In 1908 he was appointed Chief Mechanical and Electrical Engineer to the Pacific Phosphate Co. at their works on Ocean Island and Nauru. A strenuous 8 years followed, during which completely modern and up-to-date machinery and electric power plant were installed and set to work at each island. In 1914, when the Great War started, he happened to be at the German island of Nauru with a number of the staff of the Pacific Phosphate Co. It was largely due to his tact that unpleasant incidents were avoided and the British staff with their wives and children left for Ocean Island in a neutral vessel. At Ocean Island a volunteer force was formed in which he obtained a commission, and on the arrival of a small Australian military force, he, with the Nauru members of the staff, returned to Nauru and occupied the island, which has since remained under British control.
In 1916 he returned to this country and acted as Staff Captain in the Royal Engineers, purchasing engineering and other materials for the British Forces abroad.
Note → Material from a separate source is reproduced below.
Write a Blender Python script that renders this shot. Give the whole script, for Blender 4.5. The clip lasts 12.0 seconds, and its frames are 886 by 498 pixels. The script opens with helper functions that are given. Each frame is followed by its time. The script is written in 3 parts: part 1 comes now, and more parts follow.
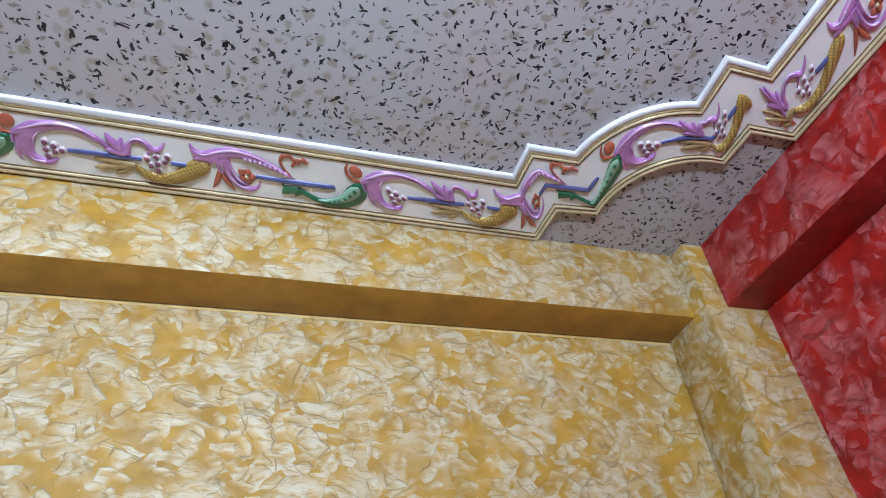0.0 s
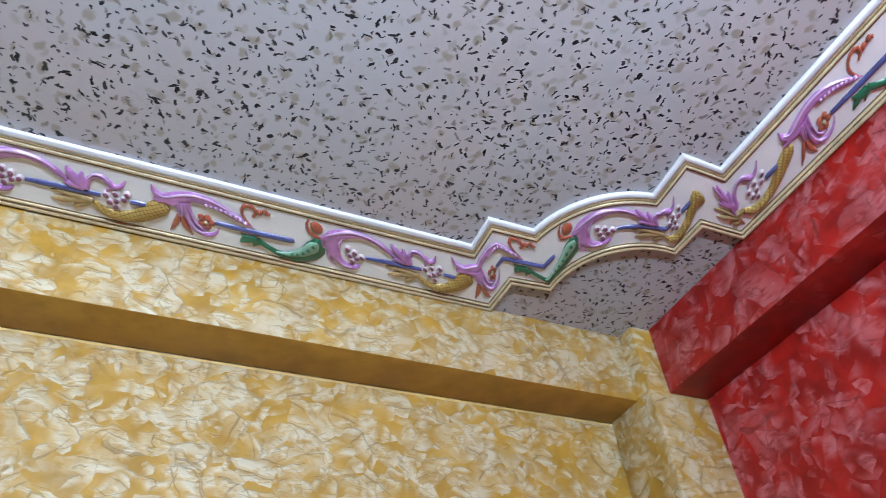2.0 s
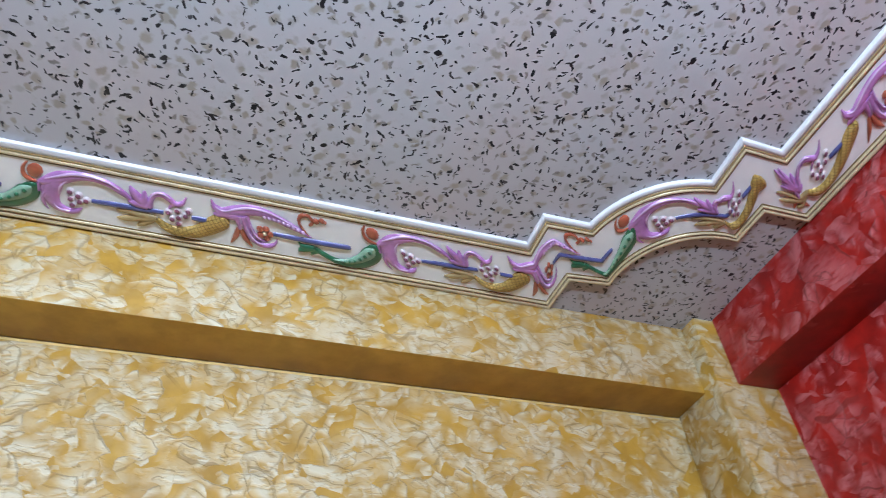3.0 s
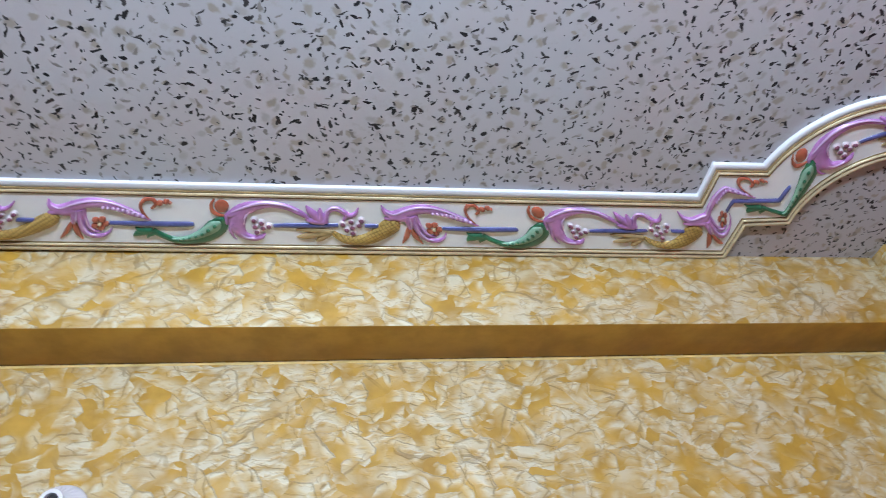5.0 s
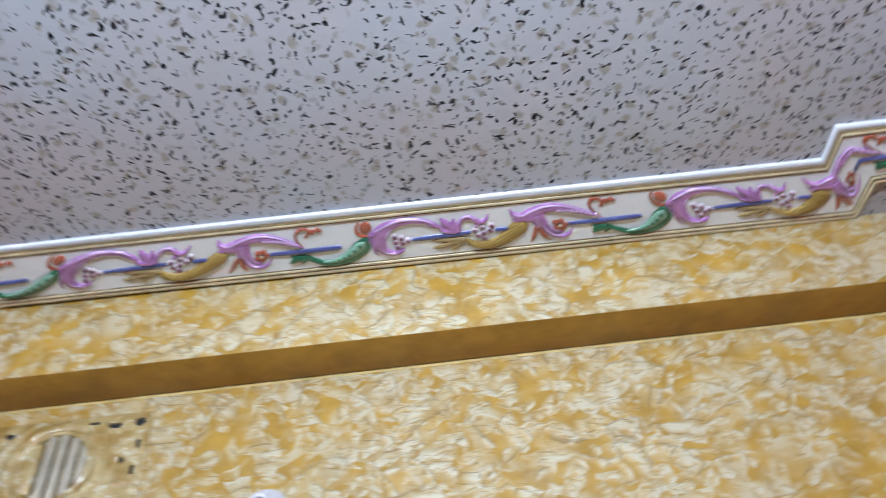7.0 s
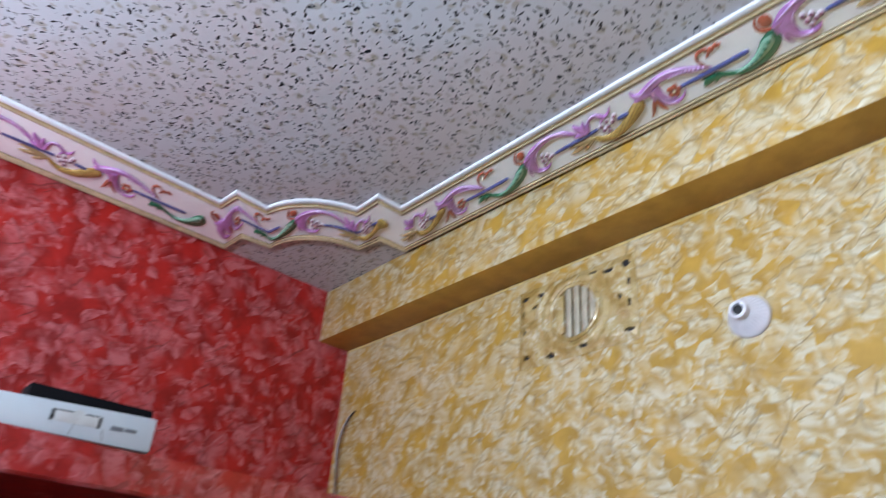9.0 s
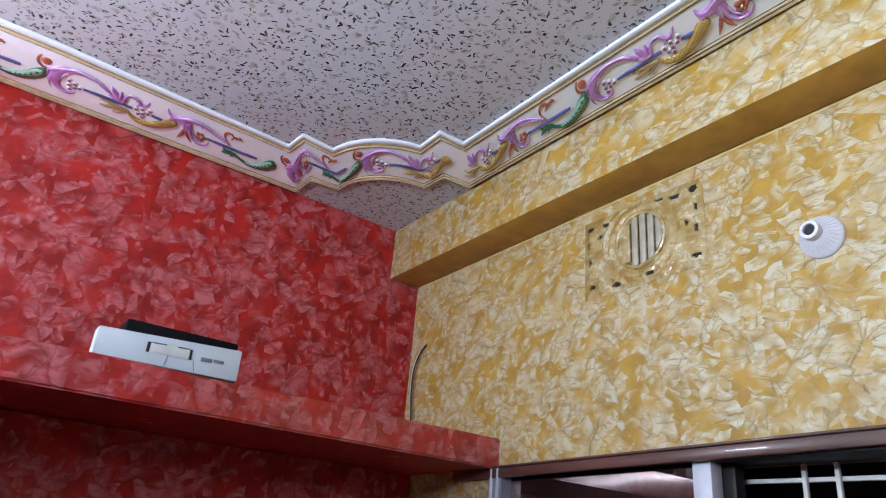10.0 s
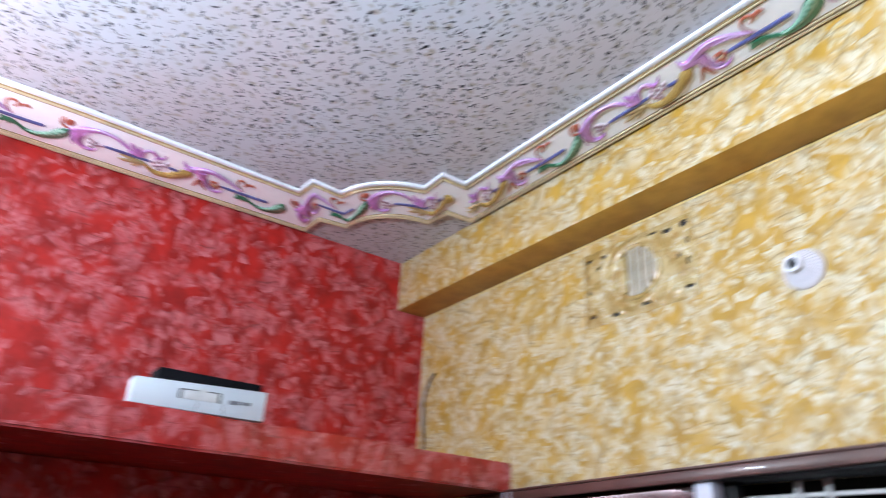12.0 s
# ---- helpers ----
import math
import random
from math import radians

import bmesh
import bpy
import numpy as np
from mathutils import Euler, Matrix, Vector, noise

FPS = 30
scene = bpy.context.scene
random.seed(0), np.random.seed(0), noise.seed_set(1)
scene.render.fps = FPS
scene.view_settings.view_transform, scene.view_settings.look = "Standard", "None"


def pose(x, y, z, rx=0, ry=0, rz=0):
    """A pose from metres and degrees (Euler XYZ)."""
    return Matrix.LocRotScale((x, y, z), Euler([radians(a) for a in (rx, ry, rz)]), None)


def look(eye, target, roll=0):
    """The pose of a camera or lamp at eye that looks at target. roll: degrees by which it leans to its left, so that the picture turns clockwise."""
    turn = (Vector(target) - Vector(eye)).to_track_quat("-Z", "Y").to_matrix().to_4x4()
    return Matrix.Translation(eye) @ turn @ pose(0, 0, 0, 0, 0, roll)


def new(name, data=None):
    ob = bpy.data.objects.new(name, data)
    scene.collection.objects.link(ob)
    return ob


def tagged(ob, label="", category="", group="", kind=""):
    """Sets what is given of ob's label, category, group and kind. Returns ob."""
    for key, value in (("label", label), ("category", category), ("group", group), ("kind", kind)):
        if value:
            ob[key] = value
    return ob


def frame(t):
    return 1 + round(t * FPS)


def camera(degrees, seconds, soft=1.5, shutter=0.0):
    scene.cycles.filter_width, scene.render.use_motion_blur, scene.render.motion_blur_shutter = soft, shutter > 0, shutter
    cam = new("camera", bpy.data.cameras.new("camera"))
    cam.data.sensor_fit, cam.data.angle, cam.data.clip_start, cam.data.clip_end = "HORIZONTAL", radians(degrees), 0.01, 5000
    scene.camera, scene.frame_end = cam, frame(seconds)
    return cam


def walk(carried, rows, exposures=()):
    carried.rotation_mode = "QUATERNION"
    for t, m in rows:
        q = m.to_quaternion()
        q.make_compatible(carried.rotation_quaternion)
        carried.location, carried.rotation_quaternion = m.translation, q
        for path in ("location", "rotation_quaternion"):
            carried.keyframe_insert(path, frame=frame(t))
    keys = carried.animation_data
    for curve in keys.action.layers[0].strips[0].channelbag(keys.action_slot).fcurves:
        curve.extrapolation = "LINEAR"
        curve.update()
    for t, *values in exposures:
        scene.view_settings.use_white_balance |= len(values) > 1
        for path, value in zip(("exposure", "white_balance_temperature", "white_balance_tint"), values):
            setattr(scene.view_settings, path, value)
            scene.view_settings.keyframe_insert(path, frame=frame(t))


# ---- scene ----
cam = camera(65.0, 12.0, soft=0.95, shutter=0.6)
PATH = [
    (0, (2.189, -1.239, 1.963), (2.775, 0.203, 3.219), -7.8),
    (0.5, (2.176, -1.236, 1.966), (2.821, 0.184, 3.218), -7.4),
    (1, (2.172, -1.247, 1.972), (2.939, 0.033, 3.304), -8.8),
    (1.5, (2.177, -1.253, 1.972), (2.945, -0.008, 3.336), -8.8),
    (2, (2.189, -1.266, 1.975), (2.858, 0.039, 3.335), -5.7),
    (2.5, (2.178, -1.255, 1.971), (2.81, 0.07, 3.329), -5.6),
    (3, (2.168, -1.252, 1.975), (2.717, 0.092, 3.35), -5.3),
    (3.5, (2.159, -1.241, 1.972), (2.605, 0.148, 3.34), -4.2),
    (3.7, (2.156, -1.243, 1.969), (2.525, 0.174, 3.331), -3.0),
    (5.3, (2.014, -1.243, 2.008), (2.254, 0.233, 3.337), -7.0),
    (5.5, (2.003, -1.238, 1.987), (2.227, 0.225, 3.332), -7.6),
    (6, (1.975, -1.263, 1.978), (2.178, 0.226, 3.298), -7.6),
    (6.5, (1.957, -1.292, 1.975), (2.143, 0.18, 3.316), -6.5),
    (7, (1.957, -1.322, 1.964), (1.945, 0.168, 3.299), -6.0),
    (7.5, (1.966, -1.359, 1.986), (1.641, 0.142, 3.266), -3.0),
    (7.7, (1.988, -1.369, 1.977), (1.493, 0.117, 3.221), 0.6),
    (9.3, (2.173, -1.328, 1.868), (0.716, -0.276, 2.746), 4.4),
    (9.5, (2.178, -1.322, 1.862), (0.675, -0.285, 2.68), 4.8),
    (10, (2.176, -1.336, 1.851), (0.649, -0.329, 2.661), 5.3),
    (10.4, (2.154, -1.363, 1.813), (0.586, -0.355, 2.535), 8.3),
    (10.5, (2.156, -1.358, 1.811), (0.539, -0.384, 2.473), 8.5),
    (10.6, (2.17, -1.368, 1.805), (0.521, -0.432, 2.442), 8.0),
    (10.8, (2.205, -1.382, 1.824), (0.552, -0.459, 2.460), 5.8),
    (11, (2.214, -1.391, 1.839), (0.573, -0.443, 2.478), 3.6),
    (11.5, (2.253, -1.415, 1.866), (0.709, -0.373, 2.596), 2.6),
    (11.9, (2.286, -1.427, 1.89), (0.789, -0.386, 2.714), 3.7),
    (12, (2.261, -1.442, 1.866), (0.755, -0.433, 2.712), 3.0),
]
walk(cam, [(t, look(eye, target, roll)) for t, eye, target, roll in PATH],
     exposures=[(0.0, 0.0), (6.5, 0.02), (7.5, 0.06), (9.3, 0.04), (10.0, 0.06), (10.5, 0.26), (11.0, 0.72), (11.5, 0.66), (12.0, 0.48)])

# ---- light: night outside, a long tube lamp on the south wall and a short one over the shelf ----
world = bpy.data.worlds.new("night")
scene.world = world
world.use_nodes = True
world.node_tree.nodes["Background"].inputs[0].default_value = (0.012, 0.014, 0.02, 1)
world.node_tree.nodes["Background"].inputs[1].default_value = 0.2

LAMP, LAMP_WEST = (2.05, -2.30, 2.42), (0.135, -2.05, 2.55)


def tube_glow(place_, target, length, energy):
    data = bpy.data.lights.new("tube_glow", "AREA")
    data.shape, data.size, data.size_y = "RECTANGLE", length, 0.05
    data.energy, data.color = energy, (0.69, 0.835, 1.0)
    new("tube_glow", data).matrix_world = look(place_, target)


tube_glow(LAMP, (2.05, 0.0, 7.2), 1.15, 88)
tube_glow(LAMP_WEST, (2.135, -1.20, 1.75), 0.55, 33)

H = 3.0           # ceiling
BEAM_Y = -0.125   # face of the yellow beam
BEAM_Z = 2.815
RIGHT = 3.438     # right red wall
RBEAM = 3.321     # face of the red beam
COL_Y = -0.167
BACK = -2.4
TOP = H + 0.006   # ceiling sheet, a little above the border
SHELF = 0.548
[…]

For this service he was awarded the M.B.E. After the war he acted until 1935 as engineering adviser to the British Phosphate Commissioners, and from 1936 to 1941 in a consulting capacity to the Christmas Island Phosphate Co. Those who served in various capacities under him in the early days in the Pacific were fortunate in having a kindly chief of such skill, courage and resource. His death on the 29th January, 1941, was deeply regretted by all who knew him.
He joined The Institution as an Associate in 1898 and was elected a Member in 1910.